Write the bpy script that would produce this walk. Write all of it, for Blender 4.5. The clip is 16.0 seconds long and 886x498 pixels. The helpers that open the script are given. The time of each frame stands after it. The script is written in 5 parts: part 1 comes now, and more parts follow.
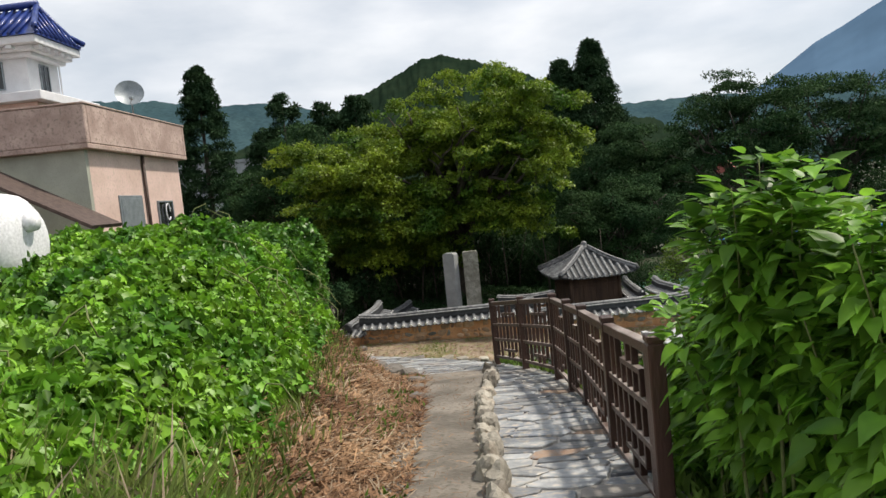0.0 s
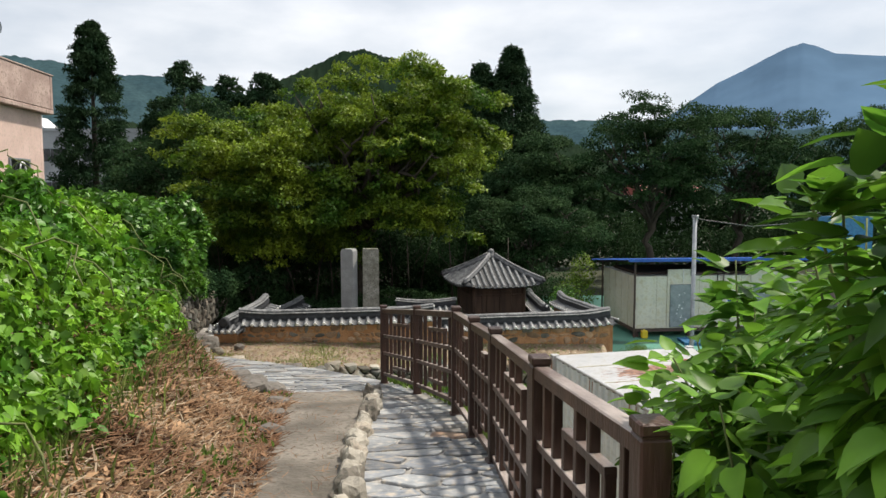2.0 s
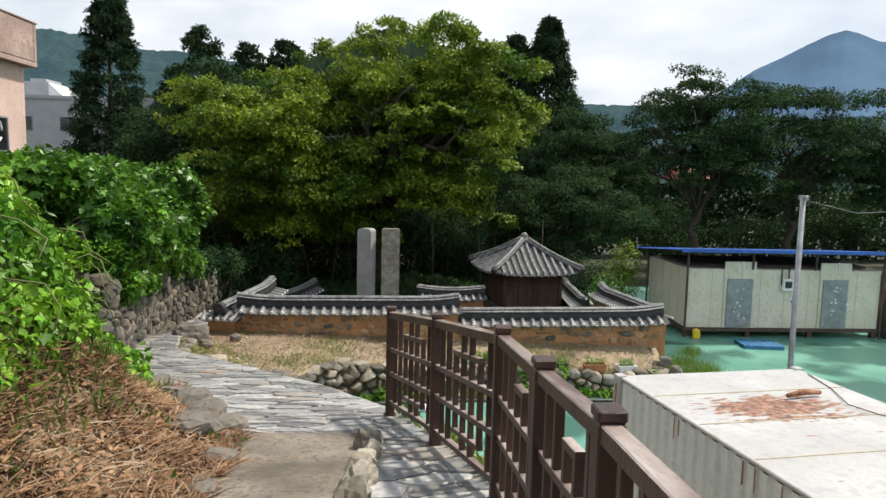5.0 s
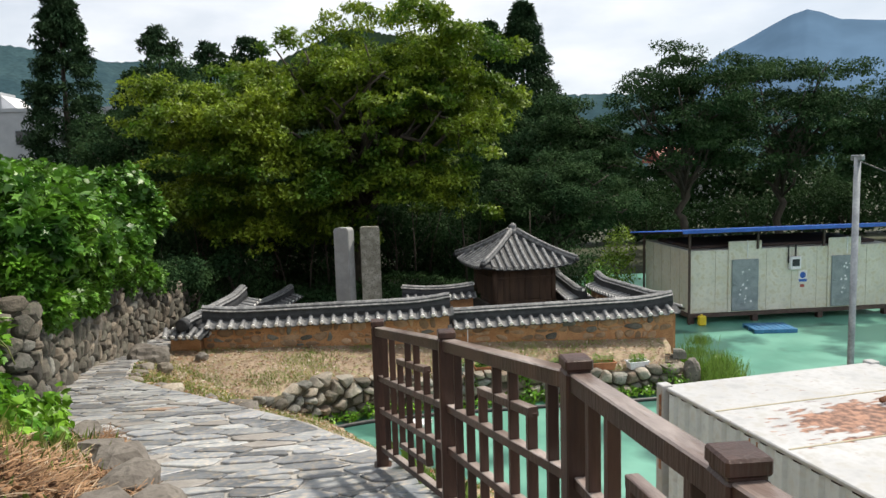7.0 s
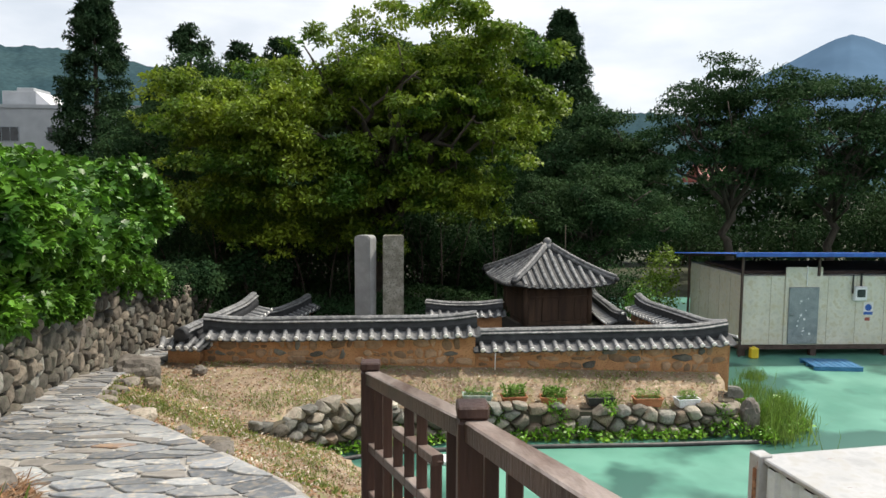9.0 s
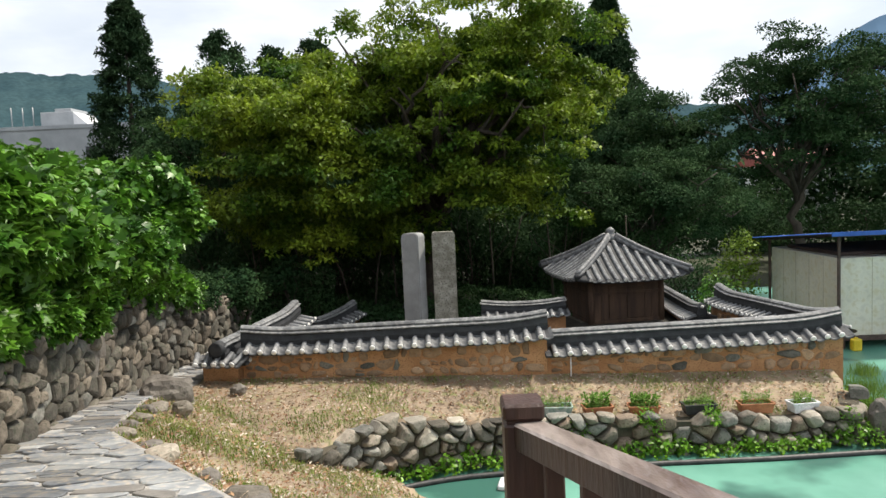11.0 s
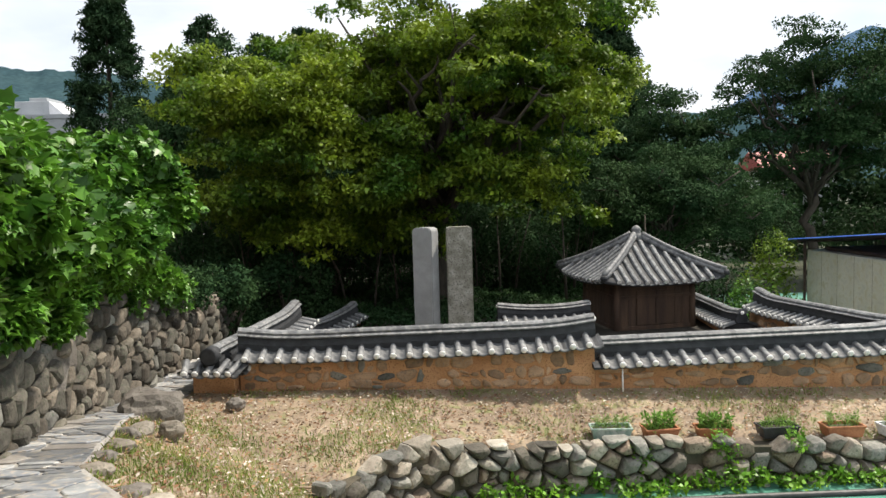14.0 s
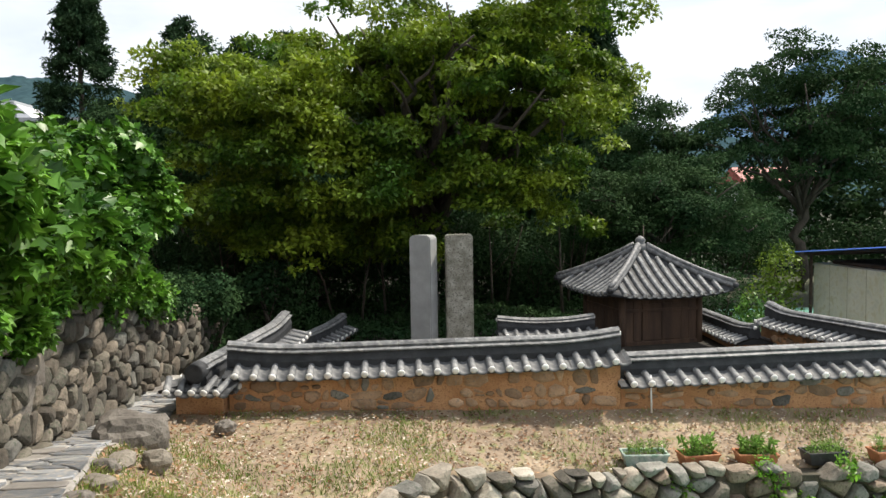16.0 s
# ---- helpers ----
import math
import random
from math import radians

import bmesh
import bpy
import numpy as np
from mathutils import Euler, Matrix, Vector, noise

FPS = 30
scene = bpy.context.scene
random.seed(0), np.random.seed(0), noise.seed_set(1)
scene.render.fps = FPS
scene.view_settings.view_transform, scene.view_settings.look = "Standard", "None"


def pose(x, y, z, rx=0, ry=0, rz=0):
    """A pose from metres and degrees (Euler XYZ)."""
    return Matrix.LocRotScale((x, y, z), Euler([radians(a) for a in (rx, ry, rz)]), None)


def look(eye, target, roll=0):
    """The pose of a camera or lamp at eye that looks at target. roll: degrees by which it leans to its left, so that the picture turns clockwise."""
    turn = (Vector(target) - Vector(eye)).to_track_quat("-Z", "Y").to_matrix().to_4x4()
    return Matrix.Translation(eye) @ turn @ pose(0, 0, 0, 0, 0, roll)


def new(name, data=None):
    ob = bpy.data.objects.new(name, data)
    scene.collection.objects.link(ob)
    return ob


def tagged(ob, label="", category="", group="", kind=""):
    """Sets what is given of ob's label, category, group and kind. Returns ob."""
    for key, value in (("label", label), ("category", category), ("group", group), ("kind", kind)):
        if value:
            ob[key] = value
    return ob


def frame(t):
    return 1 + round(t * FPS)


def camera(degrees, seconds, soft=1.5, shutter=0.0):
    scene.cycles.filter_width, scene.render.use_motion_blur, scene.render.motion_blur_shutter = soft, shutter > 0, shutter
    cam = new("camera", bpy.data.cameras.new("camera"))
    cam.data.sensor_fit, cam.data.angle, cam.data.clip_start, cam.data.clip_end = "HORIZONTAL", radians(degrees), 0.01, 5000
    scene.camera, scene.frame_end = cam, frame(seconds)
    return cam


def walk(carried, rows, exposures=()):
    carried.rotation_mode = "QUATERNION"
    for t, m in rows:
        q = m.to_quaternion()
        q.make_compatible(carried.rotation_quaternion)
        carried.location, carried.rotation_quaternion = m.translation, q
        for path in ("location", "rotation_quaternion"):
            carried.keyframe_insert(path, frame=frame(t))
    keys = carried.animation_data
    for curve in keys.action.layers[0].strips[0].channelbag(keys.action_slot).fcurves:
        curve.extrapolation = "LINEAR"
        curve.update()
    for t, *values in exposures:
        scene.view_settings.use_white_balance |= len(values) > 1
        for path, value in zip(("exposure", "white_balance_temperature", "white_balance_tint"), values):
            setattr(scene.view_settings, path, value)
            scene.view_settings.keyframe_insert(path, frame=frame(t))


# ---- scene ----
cam = camera(64.6, 16.0)
METRES, EYE, TILT, LEAN, TURN = 15.5, 1.6, 0.0, 0.0, 2.0
ROWS = [
    (0.0, 0.0, 0.0, 0.0, -0.44, -4.37, 5.73),
    (0.5, -0.0021, 0.0312, -0.0024, 0.05, -3.0, 1.99),
    (1.0, 0.0033, 0.0639, -0.0095, -0.43, -2.86, 1.68),
    (1.5, 0.0106, 0.1043, -0.0129, -1.64, -3.83, 0.62),
    (2.0, 0.018, 0.1411, -0.0163, -7.72, -4.67, 0.04),
    (2.5, 0.0238, 0.1745, -0.0205, -5.58, -6.1, -0.08),
    (3.0, 0.0284, 0.2124, -0.0243, -5.48, -6.94, 0.77),
    (3.5, 0.0336, 0.2444, -0.0277, -5.03, -6.87, -0.09),
    (4.0, 0.0379, 0.2817, -0.03, -5.6, -5.89, -1.64),
    (6.5, 0.0435, 0.4507, -0.0486, -6.06, -6.54, 0.18),
    (7.0, 0.0424, 0.4838, -0.0537, -7.47, -6.31, 1.69),
    (7.5, 0.0456, 0.5128, -0.0567, -7.67, -5.44, 2.39),
    (8.0, 0.048, 0.5448, -0.0608, -6.87, -5.27, 0.22),
    (8.5, 0.0549, 0.5743, -0.0655, -6.39, -5.48, 1.38),
    (9.0, 0.0579, 0.6072, -0.0687, -4.91, -5.18, -0.37),
    (9.5, 0.0563, 0.6393, -0.0734, -4.82, -4.91, 0.42),
    (10.0, 0.0535, 0.6785, -0.0815, -2.1, -4.25, 1.71),
    (12.5, 0.0028, 0.8136, -0.1097, -2.5, -5.74, 3.34),
    (13.0, -0.0065, 0.8383, -0.112, -2.88, -4.75, 2.31),
    (13.5, -0.0178, 0.8594, -0.1137, -3.33, -5.23, 1.15),
    (14.0, -0.0233, 0.8807, -0.1189, -3.47, -4.49, 1.64),
    (14.5, -0.0336, 0.9012, -0.1238, -4.44, -4.18, 2.31),
    (15.0, -0.0441, 0.9205, -0.1247, -5.77, -4.98, 2.13),
    (15.5, -0.0507, 0.94, -0.1275, -5.65, -5.08, -0.18),
    (16.0, -0.0634, 0.9597, -0.1322, -5.61, -3.41, 0.94),
]
walk(cam, [(t, pose(0, 0, EYE, TILT, LEAN, TURN) @ pose(METRES * x, METRES * y, METRES * z, 90 + pitch, roll, yaw)) for t, x, y, z, yaw, pitch, roll in ROWS],
     [(0.0, 0.0, 6650, 10), (4.0, 0.16, 6650, 10), (7.0, 0.17, 6650, 10), (10.0, 0.24, 6650, 10), (12.5, 0.4, 6650, 10), (16.0, 0.42, 6650, 10)])

# ---- light ----
SUN_AZ, SUN_EL = 22.0, 60.0      # azimuth from +x towards +y, elevation
world = bpy.data.worlds.new("sky")
scene.world = world
world.use_nodes = True
wn, wl = world.node_tree.nodes, world.node_tree.links
wn.clear()
w_out = wn.new("ShaderNodeOutputWorld")
w_bg = wn.new("ShaderNodeBackground")
w_sky = wn.new("ShaderNodeTexSky")
w_sky.sky_type = "NISHITA"
w_sky.sun_disc = False
w_sky.sun_elevation = radians(SUN_EL)
w_sky.sun_rotation = radians(90 - SUN_AZ)
w_co = wn.new("ShaderNodeTexCoord")
w_map = wn.new("ShaderNodeMapping")
w_map.inputs["Scale"].default_value = (1.6, 1.6, 4.5)
w_noise = wn.new("ShaderNodeTexNoise")
w_noise.inputs["Scale"].default_value = 1.7
w_noise.inputs["Detail"].default_value = 7
w_ramp = wn.new("ShaderNodeValToRGB")
w_ramp.color_ramp.elements[0].position = 0.30
w_ramp.color_ramp.elements[0].color = (0.55, 0.55, 0.55, 1)
w_ramp.color_ramp.elements[1].position = 0.62
w_ramp.color_ramp.elements[1].color = (1, 1, 1, 1)
w_gray = wn.new("ShaderNodeValToRGB")
w_gray.color_ramp.elements[0].position = 0.35
w_gray.color_ramp.elements[0].color = (7.6, 8.2, 9.0, 1)
w_gray.color_ramp.elements[1].position = 0.7
w_gray.color_ramp.elements[1].color = (10.3, 10.6, 11.1, 1)
w_noise2 = wn.new("ShaderNodeTexNoise")
w_noise2.inputs["Scale"].default_value = 3.1
w_noise2.inputs["Detail"].default_value = 6
w_mix = wn.new("ShaderNodeMix")
w_mix.data_type = "RGBA"
wl.new(w_co.outputs["Generated"], w_map.inputs["Vector"])
wl.new(w_map.outputs["Vector"], w_noise.inputs["Vector"])
wl.new(w_map.outputs["Vector"], w_noise2.inputs["Vector"])
wl.new(w_noise.outputs["Fac"], w_ramp.inputs["Fac"])
wl.new(w_noise2.outputs["Fac"], w_gray.inputs["Fac"])
wl.new(w_ramp.outputs["Color"], w_mix.inputs["Factor"])
wl.new(w_sky.outputs["Color"], w_mix.inputs["A"])
wl.new(w_gray.outputs["Color"], w_mix.inputs["B"])
wl.new(w_mix.outputs["Result"], w_bg.inputs["Color"])
w_bg.inputs["Strength"].default_value = 0.1
wl.new(w_bg.outputs["Background"], w_out.inputs["Surface"])

sun_data = bpy.data.lights.new("sun", "SUN")
sun_data.energy = 4.6
sun_data.angle = radians(3.5)
sun_data.color = (1.0, 0.93, 0.82)
sun_lamp = new("sun", sun_data)
_a, _e = radians(SUN_AZ), radians(SUN_EL)
sun_lamp.matrix_world = look((40 * math.cos(_a), 40 * math.sin(_a), 40 * math.tan(_e)), (0, 0, 0))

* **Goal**
Select every line where the word "angle" occurs.

* **Task solution**
    cam.data.sensor_fit, cam.data.angle, cam.data.clip_start, cam.data.clip_end = "HORIZONTAL", radians(degrees), 0.01, 5000
sun_data.angle = radians(3.5)